JOB
Print the data that follows exactly.

** START OF MATERIAL **

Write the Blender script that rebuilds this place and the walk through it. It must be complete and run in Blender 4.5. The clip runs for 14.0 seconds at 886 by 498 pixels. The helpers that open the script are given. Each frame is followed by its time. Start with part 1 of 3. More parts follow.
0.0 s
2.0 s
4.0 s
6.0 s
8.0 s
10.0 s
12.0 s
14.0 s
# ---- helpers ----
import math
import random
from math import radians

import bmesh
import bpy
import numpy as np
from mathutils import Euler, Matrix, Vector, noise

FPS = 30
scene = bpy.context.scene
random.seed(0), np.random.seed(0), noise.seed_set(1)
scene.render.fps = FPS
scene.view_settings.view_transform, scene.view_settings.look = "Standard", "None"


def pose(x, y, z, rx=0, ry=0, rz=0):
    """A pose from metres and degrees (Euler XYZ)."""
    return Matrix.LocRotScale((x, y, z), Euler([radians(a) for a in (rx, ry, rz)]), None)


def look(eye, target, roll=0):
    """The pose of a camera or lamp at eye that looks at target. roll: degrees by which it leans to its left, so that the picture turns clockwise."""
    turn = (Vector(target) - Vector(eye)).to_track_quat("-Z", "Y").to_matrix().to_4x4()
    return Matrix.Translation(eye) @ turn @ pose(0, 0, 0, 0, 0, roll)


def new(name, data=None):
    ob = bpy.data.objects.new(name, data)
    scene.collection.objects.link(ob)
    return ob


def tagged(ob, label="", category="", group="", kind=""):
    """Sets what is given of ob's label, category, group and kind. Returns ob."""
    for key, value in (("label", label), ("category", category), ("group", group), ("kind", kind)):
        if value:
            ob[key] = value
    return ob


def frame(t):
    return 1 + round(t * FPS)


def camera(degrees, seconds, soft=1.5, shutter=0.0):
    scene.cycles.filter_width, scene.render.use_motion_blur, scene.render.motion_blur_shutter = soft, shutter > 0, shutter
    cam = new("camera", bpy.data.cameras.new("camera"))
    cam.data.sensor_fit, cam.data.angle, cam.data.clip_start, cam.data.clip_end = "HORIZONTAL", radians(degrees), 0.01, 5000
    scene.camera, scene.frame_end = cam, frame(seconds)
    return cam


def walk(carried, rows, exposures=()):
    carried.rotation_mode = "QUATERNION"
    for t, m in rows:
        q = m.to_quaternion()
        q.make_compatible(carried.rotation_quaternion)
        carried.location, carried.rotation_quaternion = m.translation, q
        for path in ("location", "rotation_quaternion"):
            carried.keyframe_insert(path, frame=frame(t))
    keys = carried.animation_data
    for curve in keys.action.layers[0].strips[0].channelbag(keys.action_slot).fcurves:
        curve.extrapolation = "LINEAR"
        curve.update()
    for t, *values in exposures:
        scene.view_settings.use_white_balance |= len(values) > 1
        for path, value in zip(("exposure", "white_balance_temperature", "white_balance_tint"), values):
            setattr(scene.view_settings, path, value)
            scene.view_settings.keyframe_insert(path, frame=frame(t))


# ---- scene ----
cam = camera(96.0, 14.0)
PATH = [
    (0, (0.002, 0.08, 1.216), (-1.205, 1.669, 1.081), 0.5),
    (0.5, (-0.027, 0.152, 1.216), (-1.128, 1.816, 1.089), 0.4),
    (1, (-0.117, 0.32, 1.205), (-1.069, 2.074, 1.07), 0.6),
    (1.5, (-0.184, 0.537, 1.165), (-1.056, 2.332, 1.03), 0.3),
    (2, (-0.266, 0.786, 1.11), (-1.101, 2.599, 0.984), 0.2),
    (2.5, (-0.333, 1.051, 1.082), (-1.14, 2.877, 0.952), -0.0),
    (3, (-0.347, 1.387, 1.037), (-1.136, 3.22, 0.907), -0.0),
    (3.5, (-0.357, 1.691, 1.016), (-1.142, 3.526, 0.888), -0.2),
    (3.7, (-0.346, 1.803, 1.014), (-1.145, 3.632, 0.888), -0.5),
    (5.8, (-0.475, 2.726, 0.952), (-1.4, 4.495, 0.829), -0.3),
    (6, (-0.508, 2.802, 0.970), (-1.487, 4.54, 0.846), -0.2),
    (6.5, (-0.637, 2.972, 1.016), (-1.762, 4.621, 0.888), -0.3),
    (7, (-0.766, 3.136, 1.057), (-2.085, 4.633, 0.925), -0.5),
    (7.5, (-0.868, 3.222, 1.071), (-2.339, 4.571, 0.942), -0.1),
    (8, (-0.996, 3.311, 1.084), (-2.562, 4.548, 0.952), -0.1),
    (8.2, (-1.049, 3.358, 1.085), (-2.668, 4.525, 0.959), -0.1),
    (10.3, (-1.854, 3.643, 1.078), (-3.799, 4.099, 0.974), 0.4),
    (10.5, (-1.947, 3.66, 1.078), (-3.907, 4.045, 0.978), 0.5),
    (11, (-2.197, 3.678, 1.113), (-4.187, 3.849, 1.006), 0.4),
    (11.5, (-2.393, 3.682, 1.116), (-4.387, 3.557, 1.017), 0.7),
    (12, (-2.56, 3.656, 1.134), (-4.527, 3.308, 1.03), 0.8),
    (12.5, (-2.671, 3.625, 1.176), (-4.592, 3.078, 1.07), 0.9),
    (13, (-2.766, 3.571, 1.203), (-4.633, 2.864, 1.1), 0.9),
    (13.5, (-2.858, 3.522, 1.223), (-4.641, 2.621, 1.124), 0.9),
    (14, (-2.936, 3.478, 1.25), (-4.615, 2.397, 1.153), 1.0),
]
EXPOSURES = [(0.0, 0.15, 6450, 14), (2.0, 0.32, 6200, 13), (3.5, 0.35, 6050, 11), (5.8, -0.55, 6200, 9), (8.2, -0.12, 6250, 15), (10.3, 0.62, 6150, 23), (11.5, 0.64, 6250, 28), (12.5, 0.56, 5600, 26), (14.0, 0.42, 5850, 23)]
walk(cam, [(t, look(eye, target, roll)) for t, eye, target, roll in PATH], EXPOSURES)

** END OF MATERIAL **

TASK RESULT
Write the Blender script that rebuilds this place and the walk through it. It must be complete and run in Blender 4.5. The clip runs for 14.0 seconds at 886 by 498 pixels. The helpers that open the script are given. Each frame is followed by its time. Start with part 1 of 3. More parts follow.
0.0 s
2.0 s
4.0 s
6.0 s
8.0 s
10.0 s
12.0 s
14.0 s
# ---- helpers ----
import math
import random
from math import radians

import bmesh
import bpy
import numpy as np
from mathutils import Euler, Matrix, Vector, noise

FPS = 30
scene = bpy.context.scene
random.seed(0), np.random.seed(0), noise.seed_set(1)
scene.render.fps = FPS
scene.view_settings.view_transform, scene.view_settings.look = "Standard", "None"


def pose(x, y, z, rx=0, ry=0, rz=0):
    """A pose from metres and degrees (Euler XYZ)."""
    return Matrix.LocRotScale((x, y, z), Euler([radians(a) for a in (rx, ry, rz)]), None)


def look(eye, target, roll=0):
    """The pose of a camera or lamp at eye that looks at target. roll: degrees by which it leans to its left, so that the picture turns clockwise."""
    turn = (Vector(target) - Vector(eye)).to_track_quat("-Z", "Y").to_matrix().to_4x4()
    return Matrix.Translation(eye) @ turn @ pose(0, 0, 0, 0, 0, roll)


def new(name, data=None):
    ob = bpy.data.objects.new(name, data)
    scene.collection.objects.link(ob)
    return ob


def tagged(ob, label="", category="", group="", kind=""):
    """Sets what is given of ob's label, category, group and kind. Returns ob."""
    for key, value in (("label", label), ("category", category), ("group", group), ("kind", kind)):
        if value:
            ob[key] = value
    return ob


def frame(t):
    return 1 + round(t * FPS)


def camera(degrees, seconds, soft=1.5, shutter=0.0):
    scene.cycles.filter_width, scene.render.use_motion_blur, scene.render.motion_blur_shutter = soft, shutter > 0, shutter
    cam = new("camera", bpy.data.cameras.new("camera"))
    cam.data.sensor_fit, cam.data.angle, cam.data.clip_start, cam.data.clip_end = "HORIZONTAL", radians(degrees), 0.01, 5000
    scene.camera, scene.frame_end = cam, frame(seconds)
    return cam


def walk(carried, rows, exposures=()):
    carried.rotation_mode = "QUATERNION"
    for t, m in rows:
        q = m.to_quaternion()
        q.make_compatible(carried.rotation_quaternion)
        carried.location, carried.rotation_quaternion = m.translation, q
        for path in ("location", "rotation_quaternion"):
            carried.keyframe_insert(path, frame=frame(t))
    keys = carried.animation_data
    for curve in keys.action.layers[0].strips[0].channelbag(keys.action_slot).fcurves:
        curve.extrapolation = "LINEAR"
        curve.update()
    for t, *values in exposures:
        scene.view_settings.use_white_balance |= len(values) > 1
        for path, value in zip(("exposure", "white_balance_temperature", "white_balance_tint"), values):
            setattr(scene.view_settings, path, value)
            scene.view_settings.keyframe_insert(path, frame=frame(t))


# ---- scene ----
cam = camera(96.0, 14.0)
PATH = [
    (0, (0.002, 0.08, 1.216), (-1.205, 1.669, 1.081), 0.5),
    (0.5, (-0.027, 0.152, 1.216), (-1.128, 1.816, 1.089), 0.4),
    (1, (-0.117, 0.32, 1.205), (-1.069, 2.074, 1.07), 0.6),
    (1.5, (-0.184, 0.537, 1.165), (-1.056, 2.332, 1.03), 0.3),
    (2, (-0.266, 0.786, 1.11), (-1.101, 2.599, 0.984), 0.2),
    (2.5, (-0.333, 1.051, 1.082), (-1.14, 2.877, 0.952), -0.0),
    (3, (-0.347, 1.387, 1.037), (-1.136, 3.22, 0.907), -0.0),
    (3.5, (-0.357, 1.691, 1.016), (-1.142, 3.526, 0.888), -0.2),
    (3.7, (-0.346, 1.803, 1.014), (-1.145, 3.632, 0.888), -0.5),
    (5.8, (-0.475, 2.726, 0.952), (-1.4, 4.495, 0.829), -0.3),
    (6, (-0.508, 2.802, 0.970), (-1.487, 4.54, 0.846), -0.2),
    (6.5, (-0.637, 2.972, 1.016), (-1.762, 4.621, 0.888), -0.3),
    (7, (-0.766, 3.136, 1.057), (-2.085, 4.633, 0.925), -0.5),
    (7.5, (-0.868, 3.222, 1.071), (-2.339, 4.571, 0.942), -0.1),
    (8, (-0.996, 3.311, 1.084), (-2.562, 4.548, 0.952), -0.1),
    (8.2, (-1.049, 3.358, 1.085), (-2.668, 4.525, 0.959), -0.1),
    (10.3, (-1.854, 3.643, 1.078), (-3.799, 4.099, 0.974), 0.4),
    (10.5, (-1.947, 3.66, 1.078), (-3.907, 4.045, 0.978), 0.5),
    (11, (-2.197, 3.678, 1.113), (-4.187, 3.849, 1.006), 0.4),
    (11.5, (-2.393, 3.682, 1.116), (-4.387, 3.557, 1.017), 0.7),
    (12, (-2.56, 3.656, 1.134), (-4.527, 3.308, 1.03), 0.8),
    (12.5, (-2.671, 3.625, 1.176), (-4.592, 3.078, 1.07), 0.9),
    (13, (-2.766, 3.571, 1.203), (-4.633, 2.864, 1.1), 0.9),
    (13.5, (-2.858, 3.522, 1.223), (-4.641, 2.621, 1.124), 0.9),
    (14, (-2.936, 3.478, 1.25), (-4.615, 2.397, 1.153), 1.0),
]
EXPOSURES = [(0.0, 0.15, 6450, 14), (2.0, 0.32, 6200, 13), (3.5, 0.35, 6050, 11), (5.8, -0.55, 6200, 9), (8.2, -0.12, 6250, 15), (10.3, 0.62, 6150, 23), (11.5, 0.64, 6250, 28), (12.5, 0.56, 5600, 26), (14.0, 0.42, 5850, 23)]
walk(cam, [(t, look(eye, target, roll)) for t, eye, target, roll in PATH], EXPOSURES)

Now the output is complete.